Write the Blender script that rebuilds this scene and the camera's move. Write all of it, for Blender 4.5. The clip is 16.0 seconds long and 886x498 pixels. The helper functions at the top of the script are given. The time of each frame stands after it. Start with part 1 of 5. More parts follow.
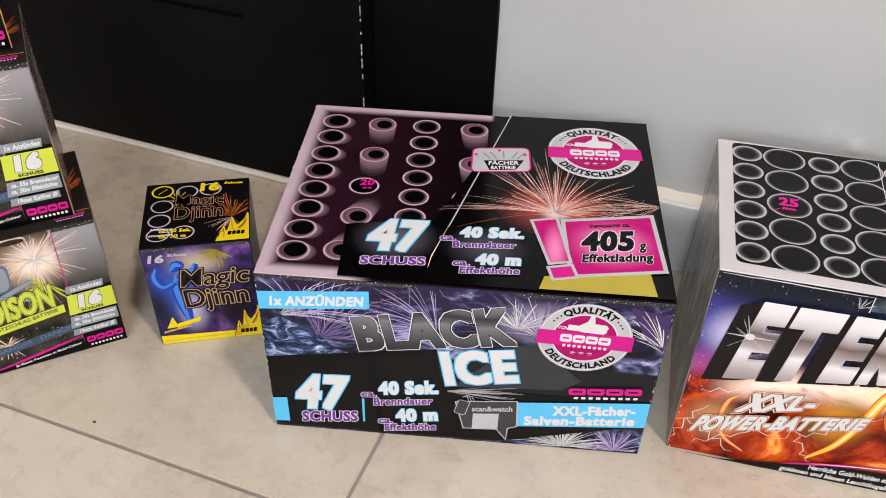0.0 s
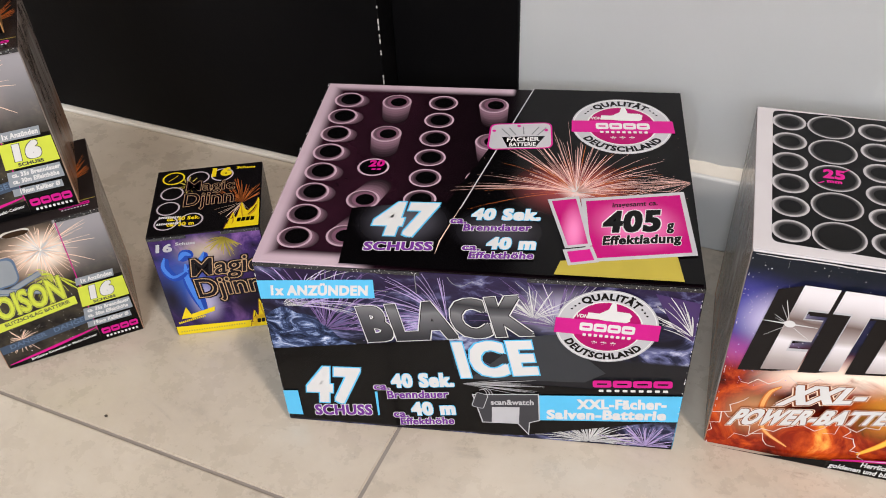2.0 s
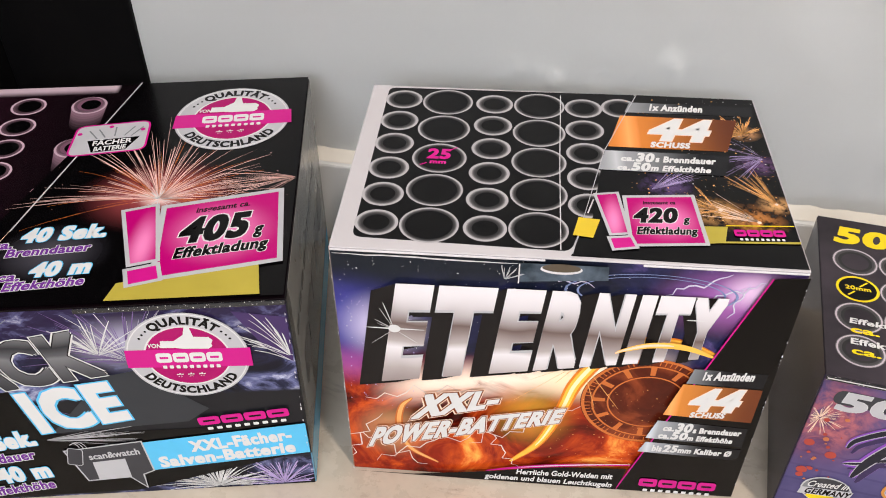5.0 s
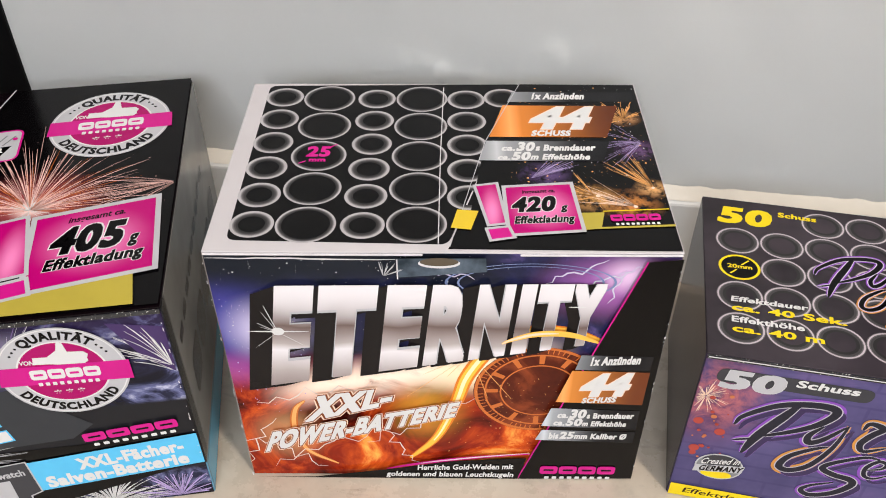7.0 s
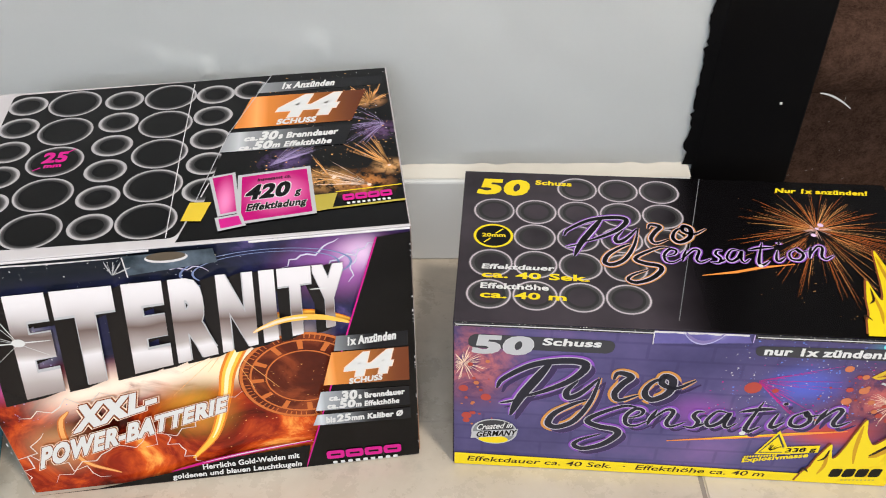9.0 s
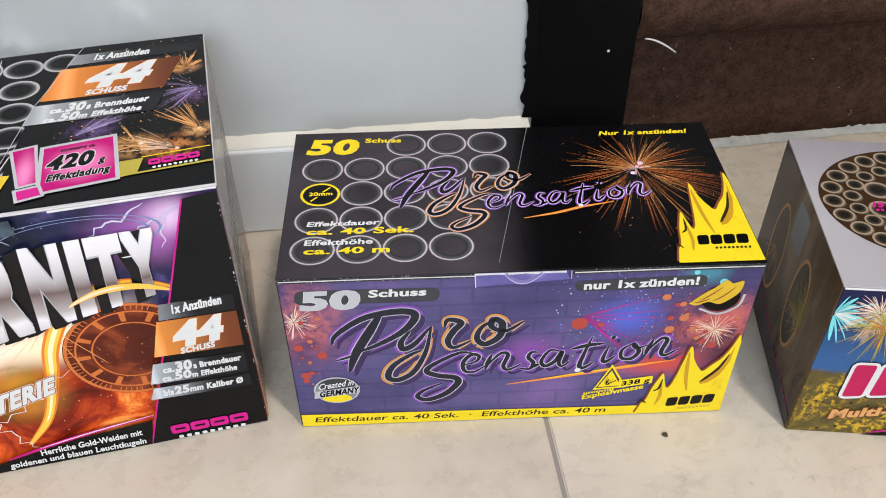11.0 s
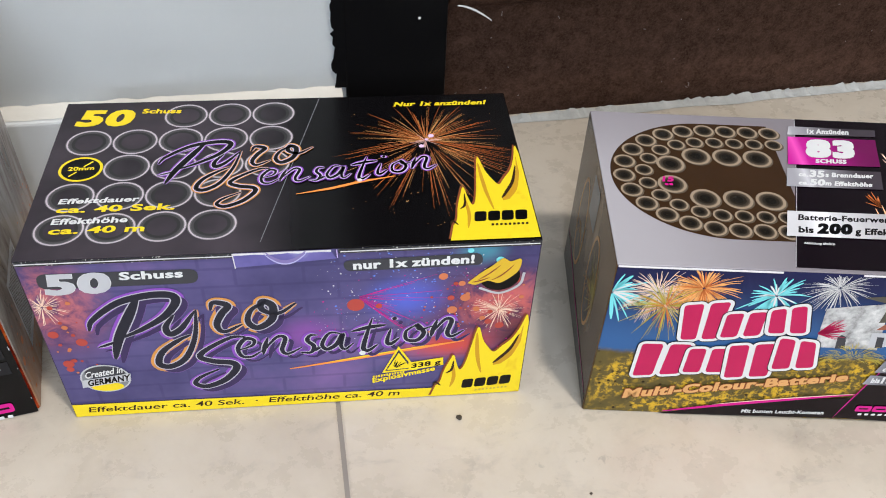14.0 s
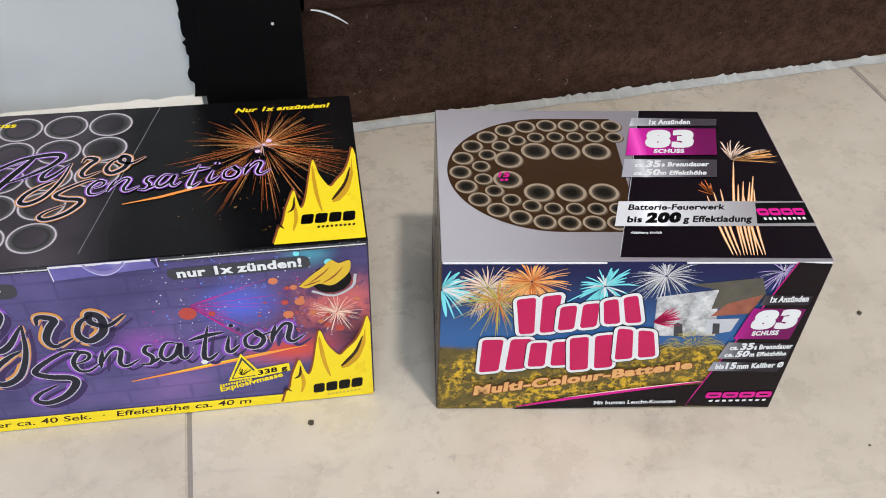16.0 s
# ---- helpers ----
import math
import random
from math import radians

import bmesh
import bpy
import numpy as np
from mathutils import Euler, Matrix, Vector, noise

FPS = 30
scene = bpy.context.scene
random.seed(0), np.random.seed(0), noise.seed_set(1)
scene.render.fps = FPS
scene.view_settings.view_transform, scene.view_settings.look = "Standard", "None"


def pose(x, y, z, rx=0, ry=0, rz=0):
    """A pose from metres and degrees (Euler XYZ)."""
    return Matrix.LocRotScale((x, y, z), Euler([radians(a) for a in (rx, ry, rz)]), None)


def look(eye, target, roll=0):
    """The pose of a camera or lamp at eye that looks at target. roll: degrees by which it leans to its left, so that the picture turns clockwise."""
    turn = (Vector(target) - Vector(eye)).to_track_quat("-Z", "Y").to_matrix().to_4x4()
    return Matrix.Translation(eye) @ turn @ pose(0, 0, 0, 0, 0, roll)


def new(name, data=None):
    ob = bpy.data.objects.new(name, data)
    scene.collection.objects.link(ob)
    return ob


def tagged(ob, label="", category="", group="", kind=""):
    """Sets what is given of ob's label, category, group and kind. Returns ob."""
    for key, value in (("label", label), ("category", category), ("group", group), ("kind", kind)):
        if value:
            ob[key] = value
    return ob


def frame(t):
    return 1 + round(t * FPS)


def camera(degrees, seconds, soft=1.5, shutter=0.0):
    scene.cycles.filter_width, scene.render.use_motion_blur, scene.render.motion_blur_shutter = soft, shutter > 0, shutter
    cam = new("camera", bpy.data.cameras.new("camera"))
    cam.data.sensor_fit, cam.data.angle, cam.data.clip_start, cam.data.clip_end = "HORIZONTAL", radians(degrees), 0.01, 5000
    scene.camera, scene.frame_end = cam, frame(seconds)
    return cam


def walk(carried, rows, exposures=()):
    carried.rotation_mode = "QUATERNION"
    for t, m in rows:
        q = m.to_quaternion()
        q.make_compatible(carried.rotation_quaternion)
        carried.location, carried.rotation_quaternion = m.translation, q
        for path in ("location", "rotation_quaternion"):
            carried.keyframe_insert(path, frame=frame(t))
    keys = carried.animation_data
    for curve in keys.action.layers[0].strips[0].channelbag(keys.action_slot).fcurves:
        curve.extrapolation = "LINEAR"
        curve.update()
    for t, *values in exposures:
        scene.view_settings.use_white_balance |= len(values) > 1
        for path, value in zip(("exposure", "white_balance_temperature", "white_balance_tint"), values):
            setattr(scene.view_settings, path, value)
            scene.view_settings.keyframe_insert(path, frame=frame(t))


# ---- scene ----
# ---- camera ----
LENS = 53.60
ROWS = [
    (0.0, 0.2597, -0.7816, 0.5365, 50.226, -1.272, 20.590),
    (0.5, 0.2643, -0.7778, 0.5387, 49.896, -0.220, 21.151),
    (1.0, 0.2766, -0.7690, 0.5384, 49.775, 0.845, 21.925),
    (1.5, 0.2807, -0.7602, 0.5294, 49.401, 1.754, 22.799),
    (2.0, 0.2829, -0.7392, 0.5129, 49.027, 2.292, 23.293),
    (2.5, 0.2852, -0.7190, 0.5020, 49.100, 2.287, 23.164),
    (3.0, 0.3405, -0.6600, 0.4829, 49.778, 1.137, 21.065),
    (3.5, 0.3713, -0.6377, 0.4702, 50.181, 0.556, 18.085),
    (4.0, 0.3919, -0.6251, 0.4584, 50.041, -0.456, 14.837),
    (4.2, 0.3976, -0.6258, 0.4537, 49.917, -0.147, 14.377),
    (6.3, 0.4188, -0.6413, 0.4628, 48.661, -0.404, 8.571),
    (6.5, 0.4241, -0.6378, 0.4616, 48.803, -0.429, 8.189),
    (7.0, 0.4383, -0.6227, 0.4542, 48.834, -0.065, 7.604),
    (7.5, 0.4398, -0.6190, 0.4470, 48.474, 0.087, 6.929),
    (8.0, 0.4678, -0.6221, 0.4404, 48.355, 0.366, 5.250),
    (8.5, 0.5082, -0.6217, 0.4400, 48.768, 0.567, 2.541),
    (9.0, 0.5281, -0.6271, 0.4486, 49.057, 0.410, -0.051),
    (9.5, 0.5448, -0.6395, 0.4464, 48.932, 0.553, -2.144),
    (10.0, 0.5585, -0.6471, 0.4491, 48.655, 0.243, -4.108),
    (10.2, 0.5671, -0.6485, 0.4461, 48.709, 0.373, -4.794),
    (12.3, 0.5982, -0.6310, 0.4249, 47.075, -0.867, -7.494),
    (12.5, 0.6072, -0.6317, 0.4225, 46.983, -1.108, -7.578),
    (13.0, 0.6339, -0.6333, 0.4189, 46.845, -1.756, -8.089),
    (13.5, 0.6564, -0.6360, 0.4235, 46.839, -1.899, -8.822),
    (14.0, 0.6721, -0.6346, 0.4208, 46.560, -2.128, -9.742),
    (14.5, 0.6912, -0.6362, 0.4196, 46.867, -2.084, -10.438),
    (15.0, 0.7103, -0.6436, 0.4232, 46.992, -1.913, -11.080),
    (15.5, 0.7316, -0.6474, 0.4211, 46.953, -1.650, -11.820),
    (16.0, 0.7461, -0.6503, 0.4198, 47.124, -1.469, -12.521),
]
cam = camera(LENS, 16.0, soft=1.0, shutter=0.15)
walk(cam, [(t, pose(x, y, z, rx, ry, rz)) for t, x, y, z, rx, ry, rz in ROWS],
     exposures=[(0.0, 0.05, 6300, 14), (7.0, 0.06, 6320, 12), (10.0, 0.05, 5980, 8), (12.5, 0.12, 5760, 8), (14.0, 0.13, 5740, 8), (16.0, 0.05, 5720, 8)])

# ---- world and light ----
world = bpy.data.worlds.new("room_air")
scene.world = world
world.use_nodes = True
world.node_tree.nodes["Background"].inputs[0].default_value = (0.75, 0.85, 1.0, 1)
world.node_tree.nodes["Background"].inputs[1].default_value = 0.05


def area_lamp(name, eye, target, size, watts, color):
    data = bpy.data.lights.new(name, "AREA")
    data.shape, data.size, data.energy, data.color = "DISK", size, watts, color
    ob = new(name, data)
    ob.matrix_world = look(eye, target)
    return ob


LAMP_AT = (1.12, -1.09, 2.33)
area_lamp("ceiling_lamp_light", LAMP_AT, (LAMP_AT[0], LAMP_AT[1], 0), 0.20, 37, (1.0, 0.87, 0.73))
# cool fill added from behind the camera; no source is known there
unseen_fill_light = area_lamp("unseen_fill_light", (0.45, -2.44, 1.25), (0.45, 0, 0.5), 1.0, 50, (0.90, 0.95, 1.0))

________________

### Exercise
Exclude the pictures. Write out the remaining data exactly.

### Complete response
Write the Blender script that rebuilds this scene and the camera's move. Write all of it, for Blender 4.5. The clip is 16.0 seconds long and 886x498 pixels. The helper functions at the top of the script are given. The time of each frame stands after it. Start with part 1 of 5. More parts follow.
0.0 s
2.0 s
5.0 s
7.0 s
9.0 s
11.0 s
14.0 s
16.0 s
# ---- helpers ----
import math
import random
from math import radians

import bmesh
import bpy
import numpy as np
from mathutils import Euler, Matrix, Vector, noise

FPS = 30
scene = bpy.context.scene
random.seed(0), np.random.seed(0), noise.seed_set(1)
scene.render.fps = FPS
scene.view_settings.view_transform, scene.view_settings.look = "Standard", "None"


def pose(x, y, z, rx=0, ry=0, rz=0):
    """A pose from metres and degrees (Euler XYZ)."""
    return Matrix.LocRotScale((x, y, z), Euler([radians(a) for a in (rx, ry, rz)]), None)


def look(eye, target, roll=0):
    """The pose of a camera or lamp at eye that looks at target. roll: degrees by which it leans to its left, so that the picture turns clockwise."""
    turn = (Vector(target) - Vector(eye)).to_track_quat("-Z", "Y").to_matrix().to_4x4()
    return Matrix.Translation(eye) @ turn @ pose(0, 0, 0, 0, 0, roll)


def new(name, data=None):
    ob = bpy.data.objects.new(name, data)
    scene.collection.objects.link(ob)
    return ob


def tagged(ob, label="", category="", group="", kind=""):
    """Sets what is given of ob's label, category, group and kind. Returns ob."""
    for key, value in (("label", label), ("category", category), ("group", group), ("kind", kind)):
        if value:
            ob[key] = value
    return ob


def frame(t):
    return 1 + round(t * FPS)


def camera(degrees, seconds, soft=1.5, shutter=0.0):
    scene.cycles.filter_width, scene.render.use_motion_blur, scene.render.motion_blur_shutter = soft, shutter > 0, shutter
    cam = new("camera", bpy.data.cameras.new("camera"))
    cam.data.sensor_fit, cam.data.angle, cam.data.clip_start, cam.data.clip_end = "HORIZONTAL", radians(degrees), 0.01, 5000
    scene.camera, scene.frame_end = cam, frame(seconds)
    return cam


def walk(carried, rows, exposures=()):
    carried.rotation_mode = "QUATERNION"
    for t, m in rows:
        q = m.to_quaternion()
        q.make_compatible(carried.rotation_quaternion)
        carried.location, carried.rotation_quaternion = m.translation, q
        for path in ("location", "rotation_quaternion"):
            carried.keyframe_insert(path, frame=frame(t))
    keys = carried.animation_data
    for curve in keys.action.layers[0].strips[0].channelbag(keys.action_slot).fcurves:
        curve.extrapolation = "LINEAR"
        curve.update()
    for t, *values in exposures:
        scene.view_settings.use_white_balance |= len(values) > 1
        for path, value in zip(("exposure", "white_balance_temperature", "white_balance_tint"), values):
            setattr(scene.view_settings, path, value)
            scene.view_settings.keyframe_insert(path, frame=frame(t))


# ---- scene ----
# ---- camera ----
LENS = 53.60
ROWS = [
    (0.0, 0.2597, -0.7816, 0.5365, 50.226, -1.272, 20.590),
    (0.5, 0.2643, -0.7778, 0.5387, 49.896, -0.220, 21.151),
    (1.0, 0.2766, -0.7690, 0.5384, 49.775, 0.845, 21.925),
    (1.5, 0.2807, -0.7602, 0.5294, 49.401, 1.754, 22.799),
    (2.0, 0.2829, -0.7392, 0.5129, 49.027, 2.292, 23.293),
    (2.5, 0.2852, -0.7190, 0.5020, 49.100, 2.287, 23.164),
    (3.0, 0.3405, -0.6600, 0.4829, 49.778, 1.137, 21.065),
    (3.5, 0.3713, -0.6377, 0.4702, 50.181, 0.556, 18.085),
    (4.0, 0.3919, -0.6251, 0.4584, 50.041, -0.456, 14.837),
    (4.2, 0.3976, -0.6258, 0.4537, 49.917, -0.147, 14.377),
    (6.3, 0.4188, -0.6413, 0.4628, 48.661, -0.404, 8.571),
    (6.5, 0.4241, -0.6378, 0.4616, 48.803, -0.429, 8.189),
    (7.0, 0.4383, -0.6227, 0.4542, 48.834, -0.065, 7.604),
    (7.5, 0.4398, -0.6190, 0.4470, 48.474, 0.087, 6.929),
    (8.0, 0.4678, -0.6221, 0.4404, 48.355, 0.366, 5.250),
    (8.5, 0.5082, -0.6217, 0.4400, 48.768, 0.567, 2.541),
    (9.0, 0.5281, -0.6271, 0.4486, 49.057, 0.410, -0.051),
    (9.5, 0.5448, -0.6395, 0.4464, 48.932, 0.553, -2.144),
    (10.0, 0.5585, -0.6471, 0.4491, 48.655, 0.243, -4.108),
    (10.2, 0.5671, -0.6485, 0.4461, 48.709, 0.373, -4.794),
    (12.3, 0.5982, -0.6310, 0.4249, 47.075, -0.867, -7.494),
    (12.5, 0.6072, -0.6317, 0.4225, 46.983, -1.108, -7.578),
    (13.0, 0.6339, -0.6333, 0.4189, 46.845, -1.756, -8.089),
    (13.5, 0.6564, -0.6360, 0.4235, 46.839, -1.899, -8.822),
    (14.0, 0.6721, -0.6346, 0.4208, 46.560, -2.128, -9.742),
    (14.5, 0.6912, -0.6362, 0.4196, 46.867, -2.084, -10.438),
    (15.0, 0.7103, -0.6436, 0.4232, 46.992, -1.913, -11.080),
    (15.5, 0.7316, -0.6474, 0.4211, 46.953, -1.650, -11.820),
    (16.0, 0.7461, -0.6503, 0.4198, 47.124, -1.469, -12.521),
]
cam = camera(LENS, 16.0, soft=1.0, shutter=0.15)
walk(cam, [(t, pose(x, y, z, rx, ry, rz)) for t, x, y, z, rx, ry, rz in ROWS],
     exposures=[(0.0, 0.05, 6300, 14), (7.0, 0.06, 6320, 12), (10.0, 0.05, 5980, 8), (12.5, 0.12, 5760, 8), (14.0, 0.13, 5740, 8), (16.0, 0.05, 5720, 8)])

# ---- world and light ----
world = bpy.data.worlds.new("room_air")
scene.world = world
world.use_nodes = True
world.node_tree.nodes["Background"].inputs[0].default_value = (0.75, 0.85, 1.0, 1)
world.node_tree.nodes["Background"].inputs[1].default_value = 0.05


def area_lamp(name, eye, target, size, watts, color):
    data = bpy.data.lights.new(name, "AREA")
    data.shape, data.size, data.energy, data.color = "DISK", size, watts, color
    ob = new(name, data)
    ob.matrix_world = look(eye, target)
    return ob


LAMP_AT = (1.12, -1.09, 2.33)
area_lamp("ceiling_lamp_light", LAMP_AT, (LAMP_AT[0], LAMP_AT[1], 0), 0.20, 37, (1.0, 0.87, 0.73))
# cool fill added from behind the camera; no source is known there
unseen_fill_light = area_lamp("unseen_fill_light", (0.45, -2.44, 1.25), (0.45, 0, 0.5), 1.0, 50, (0.90, 0.95, 1.0))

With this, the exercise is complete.